To conclude my argument, I would now argue that $$\text{E}(XY) = \text{E}(X)\text{E}(Y)$$ if and only if $$X$$ and $$Y$$ are indepedent. In the case at hand, we can assume that the sample proportion and the sample mean are independent of each other.

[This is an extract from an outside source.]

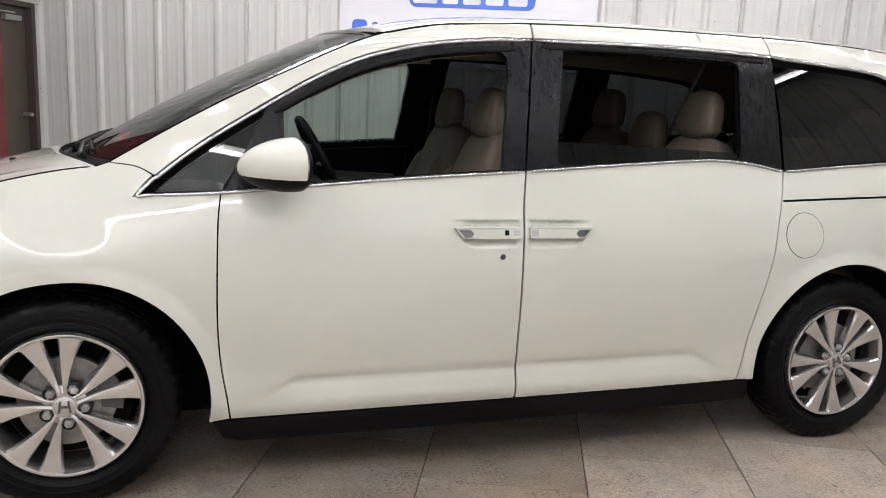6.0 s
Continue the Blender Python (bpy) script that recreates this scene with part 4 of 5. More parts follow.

Therefore,

\begin{align} \text{E}(\bar{x}) &= \text{E}(\frac{n_1}{n}\frac{\sum_{i=1}^{n} y_{1i}x_i}{\sum_{i=1}^{n} y_{1i}}) + \text{E}(\frac{n_2}{n}\frac{\sum_{i=1}^{n} y_{2i}x_i}{\sum_{i=1}^{n} y_{2i}})\\ &= \text{E}(\frac{n_1}{n})\text{E}(\frac{\sum_{i=1}^{n} y_{1i}x_i}{\sum_{i=1}^{n} y_{1i}}) + \text{E}(\frac{n_2}{n})\text{E}(\frac{\sum_{i=1}^{n} y_{2i}x_i}{\sum_{i=1}^{n} y_{2i}})\\ &= \text{E}(\frac{n_1}{n})\frac{\sum_{i=1}^{n} y_{1i}\text{E}(x_i)}{\sum_{i=1}^{n} y_{1i}} + \text{E}(\frac{n_2}{n})\frac{\sum_{i=1}^{n} y_{2i}\text{E}(x_i)}{\sum_{i=1}^{n} y_{2i}}\\ &= \frac{N_1}{N}\mu_1 \frac{N_2}{N}\mu_2\\ &= \mu \end{align}

which then completes the proof. This current write up was amongst others the product of those commented on this post. I thank them very much.

• Are you using $n_1$ and $n_2$ as (binomial) random variables, with $n_1+n_2=n$ known? If so, why do you say $\text{E} (\frac{1}{n} \sum_{i=1}^{n_1} x_{1i}) \neq \frac{N_1}{N} \mu_1$? Nov 10, 2020 at 11:57
• @Henry. Thanks for the comment. I assume a simple random sample. Thus, the expectation is of a product of two random variables (i.e., e.g. $n_1$ and $\bar{x_1}$). And of course the epxectation of a product is not equal to the product of two expectations unless they are independent. Is that what you mean? Oh my god. It is so simple!
– DomB
Nov 10, 2020 at 17:47
• You assumed $n_1$ and $n_2$ are random variables, then in the first result ($\mu_1$) you can't pull $1/n_1$ out of the expectation. Nov 11, 2020 at 9:45
• @Roberto i think you are right. I edited my post to reflect this. I hope it makes sense and you do not find any mistake. Thanks for the feedback!